The significance of our protocol is rational design of contiguous bisaziridine containing both activated and non-activated aziridines, and subject it to regioselective ring-opening reactions with diverse nucleophiles. The advantage of this technique is that it allows the synthesis of nitrogen-rich molecules using predictive modeling tools for selective ring openings. The current protocol can be used to develop practical methods for the synthesis of nitrogen-enriched bioactive compounds and natural products.
To begin, flame dry a 50-milliliter round-bottomed flask with a stirrer bar and a septum under vacuum conditions. After cooling it to room temperature, fill it with argon gas. Then add anhydrous methanol and aldehyde to the flask, and stir the solution for a minute.
Next, add sodium borohydride to the stirred solution, and stir the reaction mixture at zero degrees Celsius for one hour. Monitor the reaction progress by TLC, using ethyl acetate and hexanes as an eluent. After one hour, quench the reaction mixture with distilled water, and extract with ethyl acetate in a separatory funnel.

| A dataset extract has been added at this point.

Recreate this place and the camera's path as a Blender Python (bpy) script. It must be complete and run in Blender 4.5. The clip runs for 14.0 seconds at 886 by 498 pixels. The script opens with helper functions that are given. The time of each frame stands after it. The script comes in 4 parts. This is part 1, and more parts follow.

Dry the combined organic layer over anhydrous sodium sulfate, filter, and concentrate in vacuo. Purify the crude residue by silica gel flash chromatography with ethyl acetate and hexanes as the eluent, to isolate pure products as a yellow liquid. Afterward, confirm the product by NMR and polarimeter measurements.
First, flame-dry a five-milliliter round-bottomed flask with a stirrer bar and a septum under vacuum conditions. Then cool it to room temperature while filling it with argon gas. Next, add the previously synthesized bisaziridine and acetic acid to the flask.
Stir the mixture at room temperature for five hours, and monitor the reaction progress by TLC, using ethyl acetate and hexanes as an eluent. After five hours, remove the acetic acid in vacuo, and purify the crude residue by silica gel flash chromatography with ethyl acetate and hexanes as the eluent, to isolate the pure product as a yellow liquid. Confirm the product by NMR and polarimeter measurements.
The proton NMR spectrum revealed a peak at 1.42 ppm, corresponding to the alcohol hydrogen in the ethyl alcohol adjacent to the aziridine, indicating the reduction of an aldehyde into ethyl alcohol. Moreover, the peaks at 4.00 and 3.54 ppm represent the methylene hydrogens in ethyl alcohol. The peak observed at 2.13 ppm corresponds to the methyl hydrogens of acetate, whereas peaks at 4.43 and 4.15 ppm correspond to the methylene hydrogens adjacent to acetate formed after the aziridine ring-opening reaction.
Reduction involving NaBH4 have found to be exothermic, and thus, maintain the reaction temperature at zero degrees Celsius. Also, care is required during the quenching of NaBH4 by H2O. We believe that this technique will stimulate further research toward the development of practical methods for the construction of nitrogen-enriched complex molecules having biological activities.